**What you are asked to do**
Make an exact copy of the entries, and keep any pictures out of it.

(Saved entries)
━━━━━━━━━━━━━━━━━━━━━━━━━━━━━━

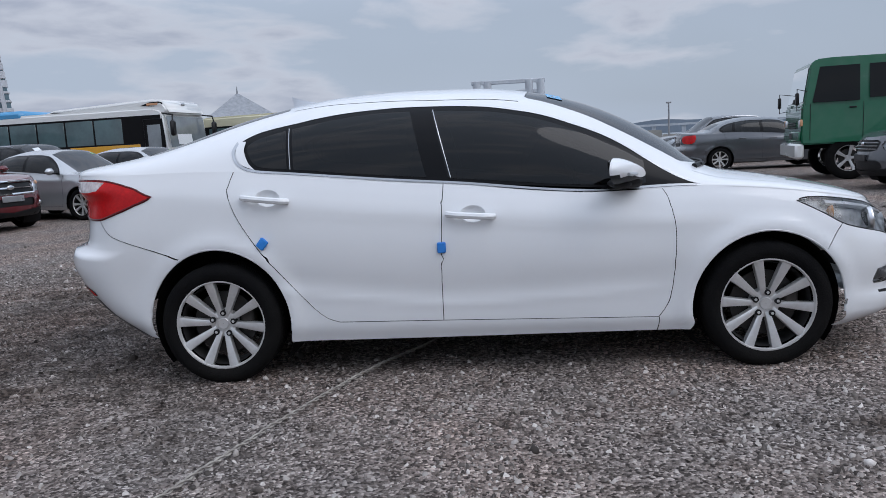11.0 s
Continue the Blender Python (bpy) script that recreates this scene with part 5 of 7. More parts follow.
park("people_carrier", 24.9, -6.5, 160.5, WHITE, "white van behind a small hatchback", G3, 1.05, "van")
park("people_carrier", 20.49, 1.41, 160.6, WHITE, "white van behind a grey hatchback", G3, 1.03, "van")
park("compact_suv", 16.87, -7.45, 160.5, DARKGREY, "dark grey SUV in the second row", G3)
park("large_suv", 14.38, -10.28, 160.5, SILVER, "silver SUV in the second row", G3)
park("large_suv", 12.63, -15.69, 160.5, DARKGREY, "dark SUV in front of the coach", G3)
park("saloon", 13.50, -12.89, 160.5, SILVER, "silver saloon in the second row", G3)


# ---- lorries and buses ----
def lorry_wheels(t, xs, R, W, dual=()):
    for x in xs:
        for sd in (1, -1):
            wheel(t, (x, sd * (W / 2 - 0.12), R), sd, R, R * 0.60, 0.24, 5, DARKMETAL if x in dual else ALLOY, style="even")


def cab_over(t, x0, L, W, z0, H, material, rake=0.18, belt=None, lamp_z=None):
    """A forward-control cab, its face at x0."""
    b = belt or z0 + 0.48 * (H - z0)
    prof = [(x0 + 0.02, z0), (x0, z0 + 0.25), (x0 + 0.01, b - 0.04), (x0 + 0.05, b), (x0 + rake + 0.06, H - 0.12), (x0 + rake + 0.2, H - 0.02), (x0 + rake + 0.5, H), (x0 + L - 0.08, H - 0.01), (x0 + L, H - 0.1), (x0 + L, z0)]
    w = W / 2
    mb = MB()
    # inset the upper part for tumblehome
    n = len(prof)
    vs = []
    for y, k in ((-w, -1), (w, 1)):
        for x, z in prof:
            vs.append((x, y - k * 0.09 * max(0, (z - b) / (H - b)), z))
    fs = [(i, (i + 1) % n, n + (i + 1) % n, n + i) for i in range(n)] + [tuple(range(n))[::-1], tuple(range(n, 2 * n))]
    mb.add(vs, fs)
    me = mb.mesh("cab", 30)
    bm = bmesh.new()
    bm.from_mesh(me)
    bmesh.ops.bevel(bm, geom=list(bm.edges), offset=0.035, segments=2, affect="EDGES")
    bm.to_mesh(me)
    bm.free()
    me.shade_smooth()
    me.set_sharp_from_angle(angle=radians(30))
    cab = part("cab", me, material, t)
    # glass, a little proud
    d = Vector((rake + 0.01, 0, H - 0.12 - b)).normalized()
    nrm = Vector((-d.z, 0, d.x))

    def face(y, s):
        p = Vector((x0 + 0.05, y * (1 - 0.09 / w * s * 0.9), b)) + d * s * (H - 0.12 - b) / d.z * 1.0
        return p + nrm * 0.012

    g = MB().add([face(-w + 0.10, 0.06), face(w - 0.10, 0.06), face(w - 0.12, 0.92), face(-w + 0.12, 0.92)], [(0, 1, 2, 3)])
    part("windscreen", g, TINT, cab, "dark windscreen")
    for sd in (1, -1):
        yy = lambda z: sd * (w - 0.09 * max(0, (z - b) / (H - b)) + 0.008)
        z1, z2 = b + 0.03, H - 0.2
        q = [(x0 + 0.24, z1), (x0 + L * 0.62, z1), (x0 + L * 0.62, z2), (x0 + rake + 0.26, z2)]
        part("side_window", MB().add([(x, yy(z), z) for x, z in q], [(0, 1, 2, 3)]), TINT, cab, "dark door glass")
        if L > 1.7:
            q = [(x0 + L * 0.72, z1 + 0.05), (x0 + L * 0.92, z1 + 0.05), (x0 + L * 0.92, z2), (x0 + L * 0.72, z2)]
            part("side_window", MB().add([(x, yy(z), z) for x, z in q], [(0, 1, 2, 3)]), TINT, cab, "dark rear cab glass")
        line = MB()
        for xa in (x0 + 0.2, x0 + L * 0.66):
            line.tube([(xa, sd * (w + 0.002), z0 + 0.1), (xa, sd * (w + 0.002), b)], 0.006, 4)
        part("door_seam", line, GAP, cab)
        part("door_handle", MB().box((x0 + L * 0.55, sd * (w + 0.015), b - 0.12), (0.16, 0.03, 0.04), 0.01), TRIM, cab)
        lz = lamp_z or z0 + 0.42 * (b - z0) + 0.1
        hl = part("headlight", MB().box((x0 + 0.012, sd * (w - 0.20), lz), (0.06, 0.26, 0.20), 0.05), REFLECT, cab, "clear headlight")
        part("indicator", MB().box((x0 + 0.02, sd * (w - 0.03), lz + 0.02), (0.08, 0.06, 0.16), 0.02), AMBER, hl)
        arm = MB().tube([(x0 + 0.12, sd * (w - 0.06), b + 0.3), (x0 - 0.12, sd * (w + 0.16), b + 0.35), (x0 - 0.12, sd * (w + 0.16), b - 0.15), (x0 + 0.06, sd * (w - 0.02), b - 0.1)], 0.012, 6)
        mi = part("mirror_arm", arm, TRIM, cab)
        part("mirror", MB().box((x0 - 0.12, sd * (w + 0.18), b + 0.12), (0.07, 0.18, 0.30), 0.03), TRIM, mi)
    part("front_panel", MB().box((x0 - 0.012, 0, z0 + 0.20), (0.05, W * 0.96, 0.22), 0.04), material, cab)
    gr = MB()
    for k in range(3):
        gr.box((x0 - 0.012, 0, z0 + 0.40 + 0.06 * k), (0.03, W * 0.5, 0.03), 0.01)
    part("front_grille", gr, TRIM, cab, "black slatted grille")
    part("number_plate", MB().box((x0 - 0.045, 0, z0 + 0.2), (0.015, 0.42, 0.13), 0.004), PLATE, cab)
    return cab


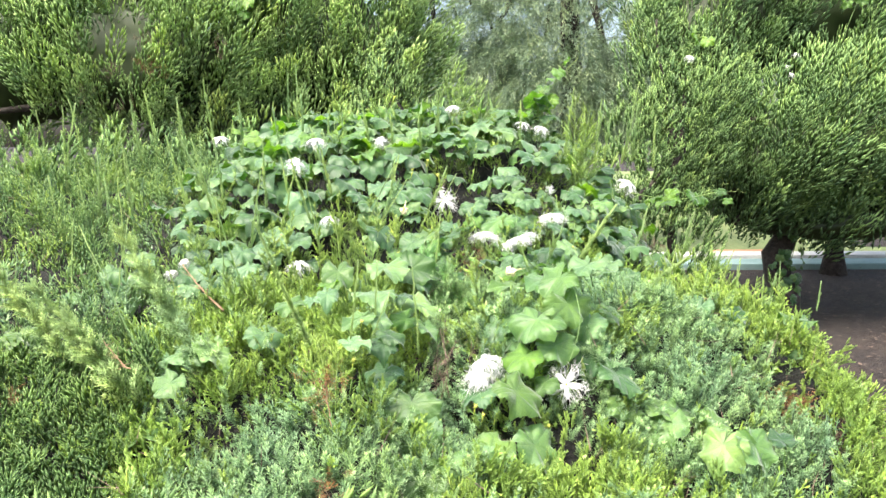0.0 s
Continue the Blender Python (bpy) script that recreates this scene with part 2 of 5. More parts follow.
def bead(p, q, r):
    """A spindle from p to q, widest in the middle."""
    p, q = np.asarray(p, float), np.asarray(q, float)
    d = frame_of(q - p)[0]
    a = np.arange(3) * 2.094
    v = p + (q - p) * 0.52 + (np.cos(a)[:, None] * d[:, 0] + np.sin(a)[:, None] * d[:, 1]) * r
    return np.concatenate([v, [p], [q]]), [(0, 1, 4), (1, 2, 4), (2, 0, 4), (1, 0, 3), (2, 1, 3), (0, 2, 3)]


def rod(p, q, r):
    """A blunt twig of even thickness from p to q."""
    p, q = np.asarray(p, float), np.asarray(q, float)
    d = frame_of(q - p)[0]
    a = np.arange(3) * 2.094
    ring = np.cos(a)[:, None] * d[:, 0] + np.sin(a)[:, None] * d[:, 1]
    v = np.concatenate([p + ring * r * 0.8, p + (q - p) * 0.8 + ring * r, [q]])
    return v, [(0, 1, 4), (0, 4, 3), (1, 2, 5), (1, 5, 4), (2, 0, 3), (2, 3, 5), (3, 4, 6), (4, 5, 6), (5, 3, 6)]


def sliver(p, q, w, r, widest=0.5):
    """A narrow blade from p to q."""
    p, q = np.asarray(p, float), np.asarray(q, float)
    side = unit(np.cross(q - p, r.normal(0, 1, 3)))
    m = p + (q - p) * widest
    return np.array([p, m + side * w, m - side * w, q]), [(0, 1, 3), (0, 3, 2)]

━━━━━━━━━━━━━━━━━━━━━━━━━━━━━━

**In response**
11.0 s
Continue the Blender Python (bpy) script that recreates this scene with part 5 of 7. More parts follow.
park("people_carrier", 24.9, -6.5, 160.5, WHITE, "white van behind a small hatchback", G3, 1.05, "van")
park("people_carrier", 20.49, 1.41, 160.6, WHITE, "white van behind a grey hatchback", G3, 1.03, "van")
park("compact_suv", 16.87, -7.45, 160.5, DARKGREY, "dark grey SUV in the second row", G3)
park("large_suv", 14.38, -10.28, 160.5, SILVER, "silver SUV in the second row", G3)
park("large_suv", 12.63, -15.69, 160.5, DARKGREY, "dark SUV in front of the coach", G3)
park("saloon", 13.50, -12.89, 160.5, SILVER, "silver saloon in the second row", G3)


# ---- lorries and buses ----
def lorry_wheels(t, xs, R, W, dual=()):
    for x in xs:
        for sd in (1, -1):
            wheel(t, (x, sd * (W / 2 - 0.12), R), sd, R, R * 0.60, 0.24, 5, DARKMETAL if x in dual else ALLOY, style="even")


def cab_over(t, x0, L, W, z0, H, material, rake=0.18, belt=None, lamp_z=None):
    """A forward-control cab, its face at x0."""
    b = belt or z0 + 0.48 * (H - z0)
    prof = [(x0 + 0.02, z0), (x0, z0 + 0.25), (x0 + 0.01, b - 0.04), (x0 + 0.05, b), (x0 + rake + 0.06, H - 0.12), (x0 + rake + 0.2, H - 0.02), (x0 + rake + 0.5, H), (x0 + L - 0.08, H - 0.01), (x0 + L, H - 0.1), (x0 + L, z0)]
    w = W / 2
    mb = MB()
    # inset the upper part for tumblehome
    n = len(prof)
    vs = []
    for y, k in ((-w, -1), (w, 1)):
        for x, z in prof:
            vs.append((x, y - k * 0.09 * max(0, (z - b) / (H - b)), z))
    fs = [(i, (i + 1) % n, n + (i + 1) % n, n + i) for i in range(n)] + [tuple(range(n))[::-1], tuple(range(n, 2 * n))]
    mb.add(vs, fs)
    me = mb.mesh("cab", 30)
    bm = bmesh.new()
    bm.from_mesh(me)
    bmesh.ops.bevel(bm, geom=list(bm.edges), offset=0.035, segments=2, affect="EDGES")
    bm.to_mesh(me)
    bm.free()
    me.shade_smooth()
    me.set_sharp_from_angle(angle=radians(30))
    cab = part("cab", me, material, t)
    # glass, a little proud
    d = Vector((rake + 0.01, 0, H - 0.12 - b)).normalized()
    nrm = Vector((-d.z, 0, d.x))

    def face(y, s):
        p = Vector((x0 + 0.05, y * (1 - 0.09 / w * s * 0.9), b)) + d * s * (H - 0.12 - b) / d.z * 1.0
        return p + nrm * 0.012

    g = MB().add([face(-w + 0.10, 0.06), face(w - 0.10, 0.06), face(w - 0.12, 0.92), face(-w + 0.12, 0.92)], [(0, 1, 2, 3)])
    part("windscreen", g, TINT, cab, "dark windscreen")
    for sd in (1, -1):
        yy = lambda z: sd * (w - 0.09 * max(0, (z - b) / (H - b)) + 0.008)
        z1, z2 = b + 0.03, H - 0.2
        q = [(x0 + 0.24, z1), (x0 + L * 0.62, z1), (x0 + L * 0.62, z2), (x0 + rake + 0.26, z2)]
        part("side_window", MB().add([(x, yy(z), z) for x, z in q], [(0, 1, 2, 3)]), TINT, cab, "dark door glass")
        if L > 1.7:
            q = [(x0 + L * 0.72, z1 + 0.05), (x0 + L * 0.92, z1 + 0.05), (x0 + L * 0.92, z2), (x0 + L * 0.72, z2)]
            part("side_window", MB().add([(x, yy(z), z) for x, z in q], [(0, 1, 2, 3)]), TINT, cab, "dark rear cab glass")
        line = MB()
        for xa in (x0 + 0.2, x0 + L * 0.66):
            line.tube([(xa, sd * (w + 0.002), z0 + 0.1), (xa, sd * (w + 0.002), b)], 0.006, 4)
        part("door_seam", line, GAP, cab)
        part("door_handle", MB().box((x0 + L * 0.55, sd * (w + 0.015), b - 0.12), (0.16, 0.03, 0.04), 0.01), TRIM, cab)
        lz = lamp_z or z0 + 0.42 * (b - z0) + 0.1
        hl = part("headlight", MB().box((x0 + 0.012, sd * (w - 0.20), lz), (0.06, 0.26, 0.20), 0.05), REFLECT, cab, "clear headlight")
        part("indicator", MB().box((x0 + 0.02, sd * (w - 0.03), lz + 0.02), (0.08, 0.06, 0.16), 0.02), AMBER, hl)
        arm = MB().tube([(x0 + 0.12, sd * (w - 0.06), b + 0.3), (x0 - 0.12, sd * (w + 0.16), b + 0.35), (x0 - 0.12, sd * (w + 0.16), b - 0.15), (x0 + 0.06, sd * (w - 0.02), b - 0.1)], 0.012, 6)
        mi = part("mirror_arm", arm, TRIM, cab)
        part("mirror", MB().box((x0 - 0.12, sd * (w + 0.18), b + 0.12), (0.07, 0.18, 0.30), 0.03), TRIM, mi)
    part("front_panel", MB().box((x0 - 0.012, 0, z0 + 0.20), (0.05, W * 0.96, 0.22), 0.04), material, cab)
    gr = MB()
    for k in range(3):
        gr.box((x0 - 0.012, 0, z0 + 0.40 + 0.06 * k), (0.03, W * 0.5, 0.03), 0.01)
    part("front_grille", gr, TRIM, cab, "black slatted grille")
    part("number_plate", MB().box((x0 - 0.045, 0, z0 + 0.2), (0.015, 0.42, 0.13), 0.004), PLATE, cab)
    return cab


0.0 s
Continue the Blender Python (bpy) script that recreates this scene with part 2 of 5. More parts follow.
def bead(p, q, r):
    """A spindle from p to q, widest in the middle."""
    p, q = np.asarray(p, float), np.asarray(q, float)
    d = frame_of(q - p)[0]
    a = np.arange(3) * 2.094
    v = p + (q - p) * 0.52 + (np.cos(a)[:, None] * d[:, 0] + np.sin(a)[:, None] * d[:, 1]) * r
    return np.concatenate([v, [p], [q]]), [(0, 1, 4), (1, 2, 4), (2, 0, 4), (1, 0, 3), (2, 1, 3), (0, 2, 3)]


def rod(p, q, r):
    """A blunt twig of even thickness from p to q."""
    p, q = np.asarray(p, float), np.asarray(q, float)
    d = frame_of(q - p)[0]
    a = np.arange(3) * 2.094
    ring = np.cos(a)[:, None] * d[:, 0] + np.sin(a)[:, None] * d[:, 1]
    v = np.concatenate([p + ring * r * 0.8, p + (q - p) * 0.8 + ring * r, [q]])
    return v, [(0, 1, 4), (0, 4, 3), (1, 2, 5), (1, 5, 4), (2, 0, 3), (2, 3, 5), (3, 4, 6), (4, 5, 6), (5, 3, 6)]


def sliver(p, q, w, r, widest=0.5):
    """A narrow blade from p to q."""
    p, q = np.asarray(p, float), np.asarray(q, float)
    side = unit(np.cross(q - p, r.normal(0, 1, 3)))
    m = p + (q - p) * widest
    return np.array([p, m + side * w, m - side * w, q]), [(0, 1, 3), (0, 3, 2)]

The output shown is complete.